_Given exercise_. Copy out every line exactly, passing over the pictures.

----------------

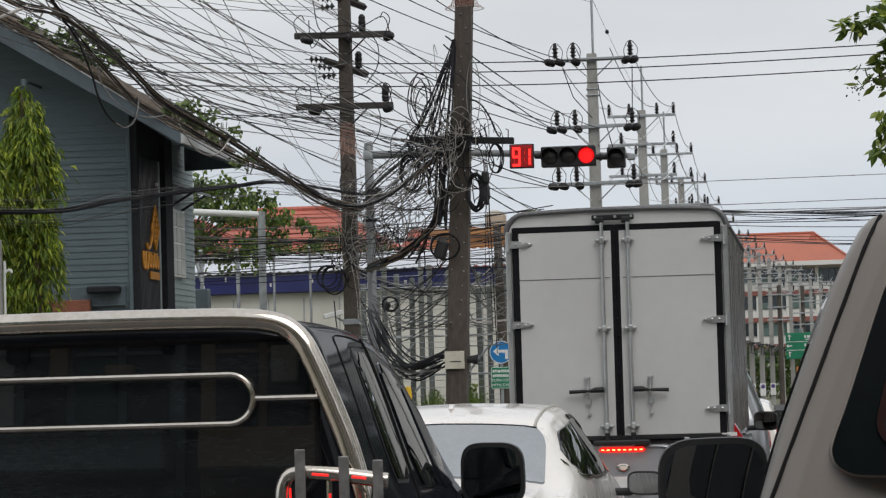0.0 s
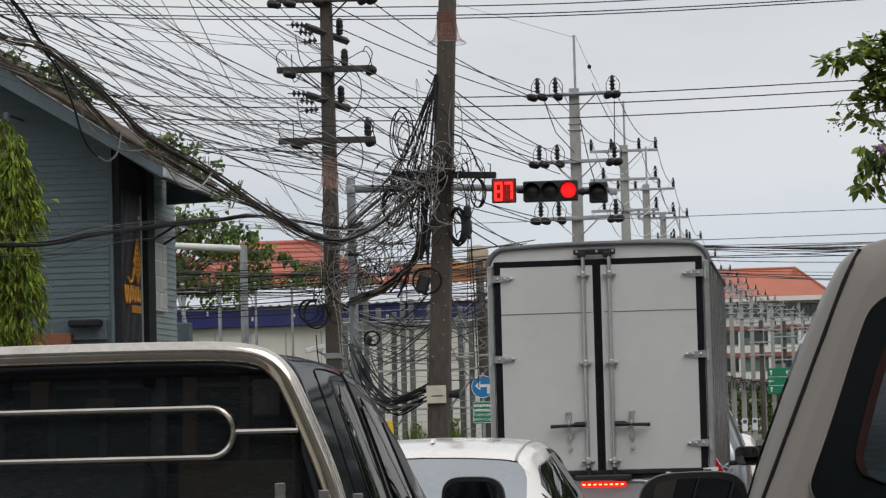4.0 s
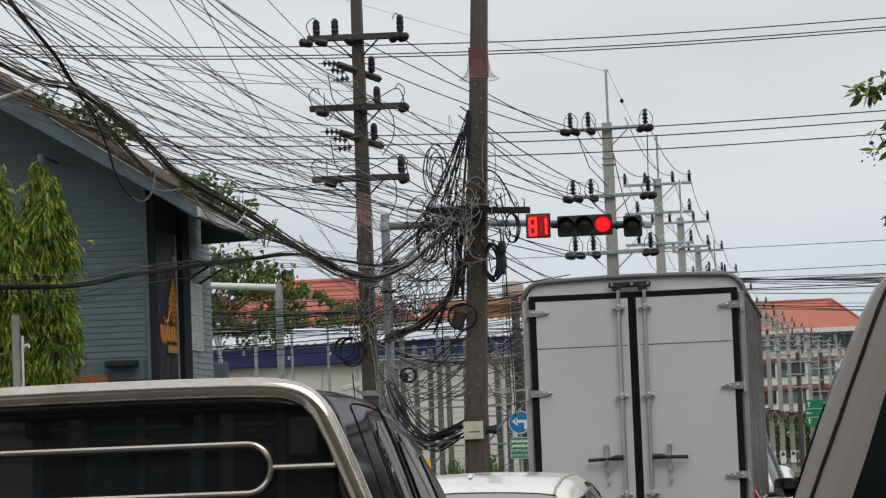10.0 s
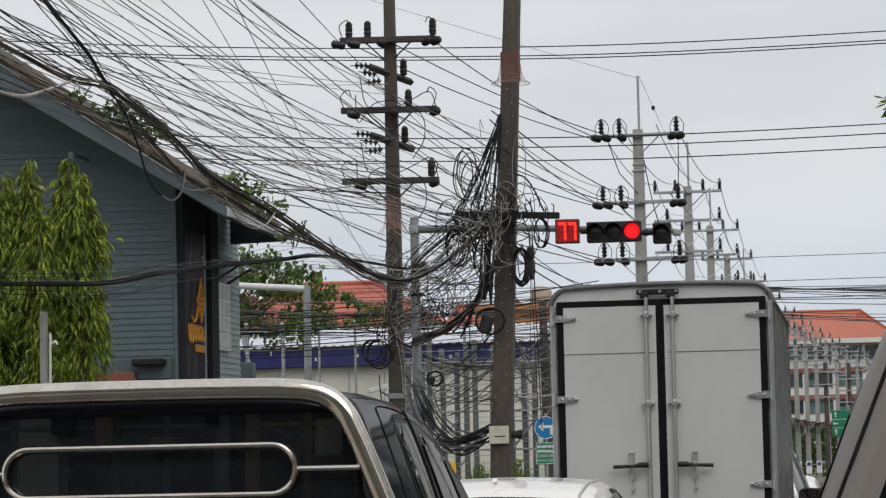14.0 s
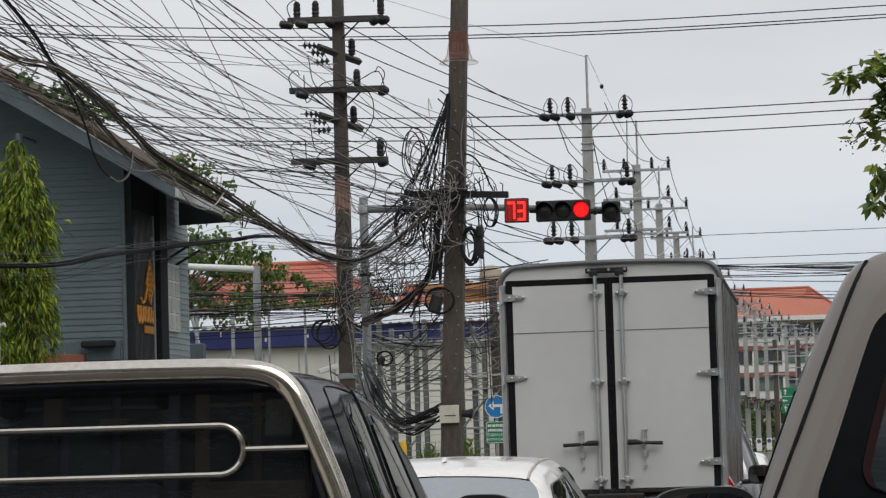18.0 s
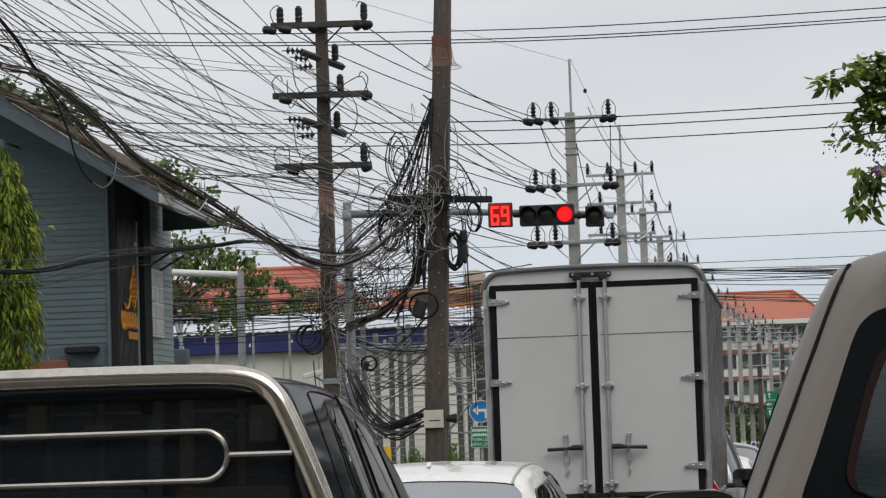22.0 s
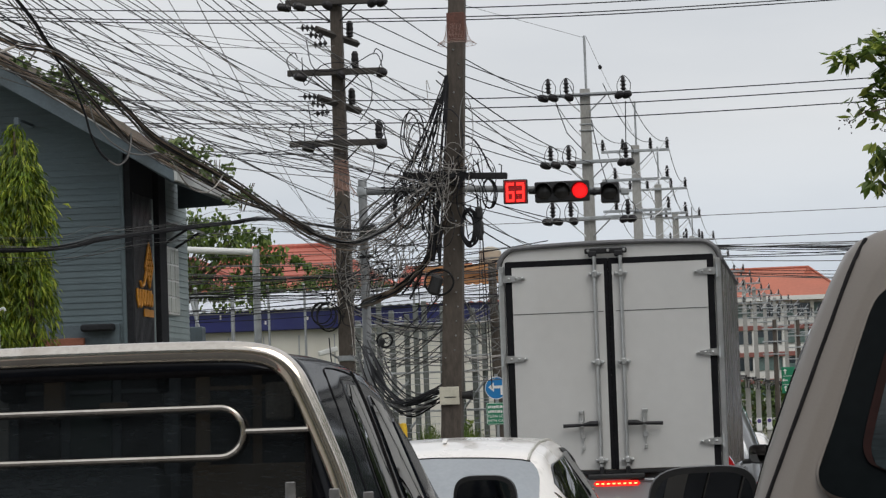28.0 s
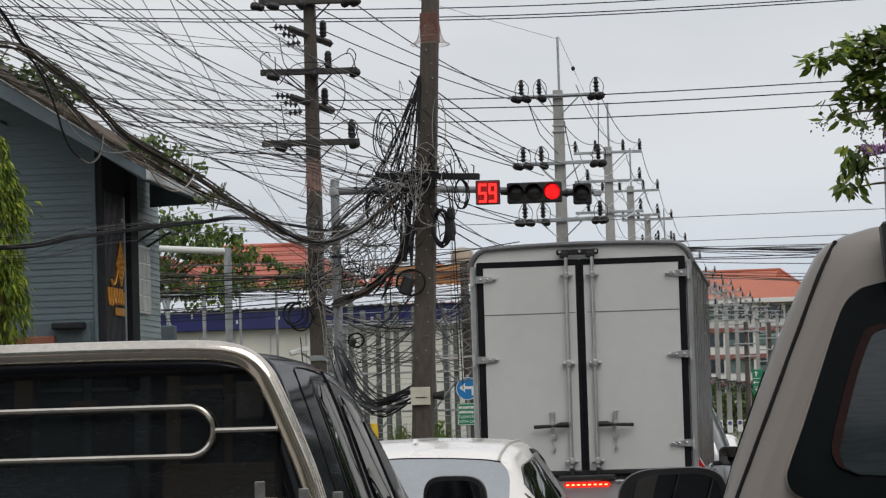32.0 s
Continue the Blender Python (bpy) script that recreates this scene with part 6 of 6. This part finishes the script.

----------------

_Output for this task_.
0.0 s
4.0 s
10.0 s
14.0 s
18.0 s
22.0 s
28.0 s
32.0 s
Continue the Blender Python (bpy) script that recreates this scene with part 6 of 6. This part finishes the script.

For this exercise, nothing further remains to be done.